EXERCISE ▸ Leave out the images; return the rest of the data exactly.

DATA BLOCK ▸
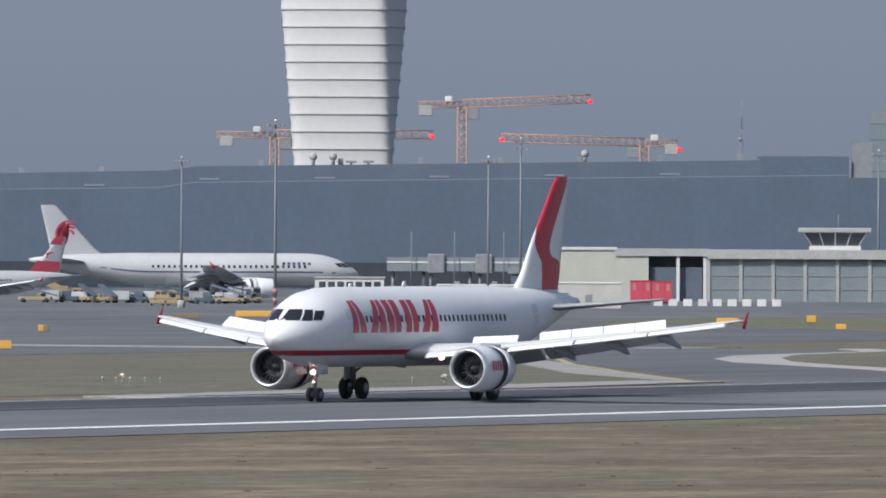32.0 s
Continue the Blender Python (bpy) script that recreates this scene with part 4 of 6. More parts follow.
# ---- airfield signs ----
def sign(bearing, d, w, h, face, label, turn=0.0, bars=0, split=0.0, words="", group="airfield signs"):
    t = thing("airfield_sign", facing(bearing, d, turn), label, "sign", group)
    part("panel", bx(-w / 2, w / 2, -0.16, 0.16, 0.14 * h, h, 0.05), face, t, flat=True)
    n = max(2, round(w / 1.2) + 1)
    for i in range(n):
        x = -w * 0.42 + w * 0.84 * i / (n - 1)
        part("leg", tb((x, 0, 0), (x, 0, 0.2 * h), 0.05, None, 6), M_POST, t)
    if split:
        part("black_panel", bx(w * (0.5 - split), w / 2 - 0.03, -0.18, 0.18, 0.16 * h, h * 0.98, 0.03), M_SIGN_BACK, t, "dark end panel of the sign", flat=True)
    for i in range(bars):
        x = -w * 0.36 + w * 0.72 * i / max(1, bars - 1)
        part("letter_bar", bx(x - 0.12, x + 0.12, -0.175, -0.16, 0.36 * h, 0.8 * h), M_BLACK, t, "black bar of the sign's writing", flat=True)
    if words:
        cu = bpy.data.curves.new("writing", "FONT")
        cu.body, cu.size, cu.align_x, cu.extrude = words, h * 0.78, "CENTER", 0.004
        ob = new("writing", cu)
        ob.data.materials.append(M_BLACK)
        ob.parent = t
        ob.matrix_basis = pose(0.05 * w, -0.17, 0.33 * h, 90, 0, 0)
        tagged(ob, "black sign lettering")
    return t


YS, RS, BS = "yellow airfield guidance sign beside the taxiway", "red airfield sign in the grass", "weathered back of an airfield sign"
for row in ((-9.33, 2032, 1.7, 1.06, M_YELLOW, YS), (-10.05, 1905, 1.65, 1.06, M_YELLOW, YS), (-10.716, 1976, 2.6, 0.95, M_SIGN_BACK, BS),
            (-11.593, 1852, 0.96, 0.74, M_SIGN_RED, RS), (-11.491, 1900, 1.15, 0.7, M_SIGN_RED, RS), (-12.088, 1700, 1.6, 0.75, M_SIGN_RED, RS),
            (-11.891, 1802, 4.18, 0.62, M_YELLOW, YS), (-11.657, 1770, 1.27, 0.64, M_SIGN_BACK, BS), (-12.75, 1618, 3.17, 0.91, M_YELLOW, YS),
            (-15.253, 2352, 4.3, 0.94, M_YELLOW, YS), (-15.717, 1618, 1.23, 0.65, M_YELLOW, YS), (-16.715, 1242, 0.6, 0.65, M_YELLOW, YS),
            (-16.59, 1220, 0.55, 0.93, M_YELLOW, YS), (-18.923, 1986, 2.6, 0.95, M_YELLOW, YS), (-18.826, 1986, 3.75, 0.95, M_YELLOW, YS), (-18.695, 1988, 1.6, 1.0, M_YELLOW, YS),
            (-18.915, 1255, 2.1, 0.5, M_SIGN_RED, RS), (-19.51, 1552, 2.6, 0.93, M_YELLOW, YS), (-19.221, 1110, 0.93, 0.6, M_SIGN_BACK, BS),
            (-21.695, 1242, 1.79, 0.75, M_YELLOW, YS), (-21.448, 1216, 1.2, 0.73, M_SIGN_RED, RS), (-21.668, 2176, 2.6, 1.04, M_YELLOW, YS), (-21.487, 2122, 3.5, 1.0, M_YELLOW, YS),
            (-21.264, 2024, 2.6, 0.9, M_YELLOW, YS), (-21.872, 1922, 1.38, 0.85, M_SIGN_BACK, BS), (-23.078, 2142, 2.4, 0.94, M_YELLOW, YS),
            (-22.938, 1040, 2.58, 0.64, M_SIGN_RED, RS), (-22.377, 1536, 2.9, 0.76, M_YELLOW, YS), (-25.826, 1466, 4.0, 0.94, M_SIGN_RED, RS),
            (-25.919, 1922, 6.5, 0.95, M_YELLOW, YS), (-26.22, 1898, 3.9, 0.68, M_SIGN_BACK, BS), (-26.949, 1472, 1.3, 1.0, M_YELLOW, YS), (-23.68, 1864, 1.3, 1.1, M_YELLOW, YS),
            (-24.02, 1850, 2.9, 0.8, M_YELLOW, YS), (-23.56, 1760, 1.3, 0.8, M_YELLOW, YS), (-13.587, 1948, 4.6, 0.7, M_YELLOW, YS), (-14.28, 2472, 7.6, 0.8, M_YELLOW, YS)):
    sign(*row)
for row in ((-15.046, 1336, 1.23, 0.7, M_YELLOW, YS), (-16.897, 1178, 1.08, 0.75, M_YELLOW, YS)):
    sign(*row)
sign(-19.493, 1040, 2.58, 0.92, M_YELLOW, "yellow runway exit sign reading B4", words="B4", bars=0)
sign(-15.612, 1604, 3.66, 0.9, M_YELLOW, "long yellow guidance sign with a dark end panel", bars=0, split=0.2)
sign(-16.681, 2174, 8.4, 1.3, M_YELLOW, "long yellow guidance sign with a dark middle panel", bars=5, split=0.35)
sign(-18.334, 2114, 4.1, 0.85, M_YELLOW, "yellow guidance sign with unreadable black writing", bars=5, split=0.12)
sign(-21.373, 1196, 1.77, 0.72, M_YELLOW, "yellow guidance sign with black writing", bars=3)
sign(-23.2, 1698, 2.38, 0.95, M_YELLOW, "yellow guidance sign with a dark end panel", bars=2, split=0.3)
sign(-25.717, 1274, 4.94, 0.9, M_YELLOW, "three-panel yellow and black guidance sign", bars=6)
sign(-25.493, 2010, 4.2, 1.1, M_YELLOW, "yellow guidance sign in front of the low annex", bars=4)
sign(-26.793, 1686, 1.35, 0.88, M_YELLOW, "yellow guidance sign with a dark end panel", split=0.55)

# ---- runway lights and the antenna row past the runway's end ----


def edge_light(bearing, d, lit=M_LAMP_WHITE):
    t = thing("runway_light", facing(bearing, d), "lit runway end light on a short stem", "lamp", "runway lights")
    part("stem", tb((0, 0, 0), (0, 0, 0.5), 0.12, 0.08, 8), M_POST, t)
    part("lens", ball((0, 0, 0.62), 0.22, 10), lit, t, "glowing lens")


for b, d in ((-8.661, 3026), (-7.714, 2992), (-7.617, 2986), (-7.521, 3006), (-7.427, 3050), (-7.335, 3042), (-6.92, 2946)):
    edge_light(b, d)
for b, d in ((-7.962, 2044), (-7.446, 2000), (-7.194, 1962)):
    cabinet(b, d, 0.8, 0.42, M_GREY_BOX, "light_fitting", "low dark light fitting in the grass", "lamp")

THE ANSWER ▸
32.0 s
Continue the Blender Python (bpy) script that recreates this scene with part 4 of 6. More parts follow.
# ---- airfield signs ----
def sign(bearing, d, w, h, face, label, turn=0.0, bars=0, split=0.0, words="", group="airfield signs"):
    t = thing("airfield_sign", facing(bearing, d, turn), label, "sign", group)
    part("panel", bx(-w / 2, w / 2, -0.16, 0.16, 0.14 * h, h, 0.05), face, t, flat=True)
    n = max(2, round(w / 1.2) + 1)
    for i in range(n):
        x = -w * 0.42 + w * 0.84 * i / (n - 1)
        part("leg", tb((x, 0, 0), (x, 0, 0.2 * h), 0.05, None, 6), M_POST, t)
    if split:
        part("black_panel", bx(w * (0.5 - split), w / 2 - 0.03, -0.18, 0.18, 0.16 * h, h * 0.98, 0.03), M_SIGN_BACK, t, "dark end panel of the sign", flat=True)
    for i in range(bars):
        x = -w * 0.36 + w * 0.72 * i / max(1, bars - 1)
        part("letter_bar", bx(x - 0.12, x + 0.12, -0.175, -0.16, 0.36 * h, 0.8 * h), M_BLACK, t, "black bar of the sign's writing", flat=True)
    if words:
        cu = bpy.data.curves.new("writing", "FONT")
        cu.body, cu.size, cu.align_x, cu.extrude = words, h * 0.78, "CENTER", 0.004
        ob = new("writing", cu)
        ob.data.materials.append(M_BLACK)
        ob.parent = t
        ob.matrix_basis = pose(0.05 * w, -0.17, 0.33 * h, 90, 0, 0)
        tagged(ob, "black sign lettering")
    return t


YS, RS, BS = "yellow airfield guidance sign beside the taxiway", "red airfield sign in the grass", "weathered back of an airfield sign"
for row in ((-9.33, 2032, 1.7, 1.06, M_YELLOW, YS), (-10.05, 1905, 1.65, 1.06, M_YELLOW, YS), (-10.716, 1976, 2.6, 0.95, M_SIGN_BACK, BS),
            (-11.593, 1852, 0.96, 0.74, M_SIGN_RED, RS), (-11.491, 1900, 1.15, 0.7, M_SIGN_RED, RS), (-12.088, 1700, 1.6, 0.75, M_SIGN_RED, RS),
            (-11.891, 1802, 4.18, 0.62, M_YELLOW, YS), (-11.657, 1770, 1.27, 0.64, M_SIGN_BACK, BS), (-12.75, 1618, 3.17, 0.91, M_YELLOW, YS),
            (-15.253, 2352, 4.3, 0.94, M_YELLOW, YS), (-15.717, 1618, 1.23, 0.65, M_YELLOW, YS), (-16.715, 1242, 0.6, 0.65, M_YELLOW, YS),
            (-16.59, 1220, 0.55, 0.93, M_YELLOW, YS), (-18.923, 1986, 2.6, 0.95, M_YELLOW, YS), (-18.826, 1986, 3.75, 0.95, M_YELLOW, YS), (-18.695, 1988, 1.6, 1.0, M_YELLOW, YS),
            (-18.915, 1255, 2.1, 0.5, M_SIGN_RED, RS), (-19.51, 1552, 2.6, 0.93, M_YELLOW, YS), (-19.221, 1110, 0.93, 0.6, M_SIGN_BACK, BS),
            (-21.695, 1242, 1.79, 0.75, M_YELLOW, YS), (-21.448, 1216, 1.2, 0.73, M_SIGN_RED, RS), (-21.668, 2176, 2.6, 1.04, M_YELLOW, YS), (-21.487, 2122, 3.5, 1.0, M_YELLOW, YS),
            (-21.264, 2024, 2.6, 0.9, M_YELLOW, YS), (-21.872, 1922, 1.38, 0.85, M_SIGN_BACK, BS), (-23.078, 2142, 2.4, 0.94, M_YELLOW, YS),
            (-22.938, 1040, 2.58, 0.64, M_SIGN_RED, RS), (-22.377, 1536, 2.9, 0.76, M_YELLOW, YS), (-25.826, 1466, 4.0, 0.94, M_SIGN_RED, RS),
            (-25.919, 1922, 6.5, 0.95, M_YELLOW, YS), (-26.22, 1898, 3.9, 0.68, M_SIGN_BACK, BS), (-26.949, 1472, 1.3, 1.0, M_YELLOW, YS), (-23.68, 1864, 1.3, 1.1, M_YELLOW, YS),
            (-24.02, 1850, 2.9, 0.8, M_YELLOW, YS), (-23.56, 1760, 1.3, 0.8, M_YELLOW, YS), (-13.587, 1948, 4.6, 0.7, M_YELLOW, YS), (-14.28, 2472, 7.6, 0.8, M_YELLOW, YS)):
    sign(*row)
for row in ((-15.046, 1336, 1.23, 0.7, M_YELLOW, YS), (-16.897, 1178, 1.08, 0.75, M_YELLOW, YS)):
    sign(*row)
sign(-19.493, 1040, 2.58, 0.92, M_YELLOW, "yellow runway exit sign reading B4", words="B4", bars=0)
sign(-15.612, 1604, 3.66, 0.9, M_YELLOW, "long yellow guidance sign with a dark end panel", bars=0, split=0.2)
sign(-16.681, 2174, 8.4, 1.3, M_YELLOW, "long yellow guidance sign with a dark middle panel", bars=5, split=0.35)
sign(-18.334, 2114, 4.1, 0.85, M_YELLOW, "yellow guidance sign with unreadable black writing", bars=5, split=0.12)
sign(-21.373, 1196, 1.77, 0.72, M_YELLOW, "yellow guidance sign with black writing", bars=3)
sign(-23.2, 1698, 2.38, 0.95, M_YELLOW, "yellow guidance sign with a dark end panel", bars=2, split=0.3)
sign(-25.717, 1274, 4.94, 0.9, M_YELLOW, "three-panel yellow and black guidance sign", bars=6)
sign(-25.493, 2010, 4.2, 1.1, M_YELLOW, "yellow guidance sign in front of the low annex", bars=4)
sign(-26.793, 1686, 1.35, 0.88, M_YELLOW, "yellow guidance sign with a dark end panel", split=0.55)

# ---- runway lights and the antenna row past the runway's end ----


def edge_light(bearing, d, lit=M_LAMP_WHITE):
    t = thing("runway_light", facing(bearing, d), "lit runway end light on a short stem", "lamp", "runway lights")
    part("stem", tb((0, 0, 0), (0, 0, 0.5), 0.12, 0.08, 8), M_POST, t)
    part("lens", ball((0, 0, 0.62), 0.22, 10), lit, t, "glowing lens")


for b, d in ((-8.661, 3026), (-7.714, 2992), (-7.617, 2986), (-7.521, 3006), (-7.427, 3050), (-7.335, 3042), (-6.92, 2946)):
    edge_light(b, d)
for b, d in ((-7.962, 2044), (-7.446, 2000), (-7.194, 1962)):
    cabinet(b, d, 0.8, 0.42, M_GREY_BOX, "light_fitting", "low dark light fitting in the grass", "lamp")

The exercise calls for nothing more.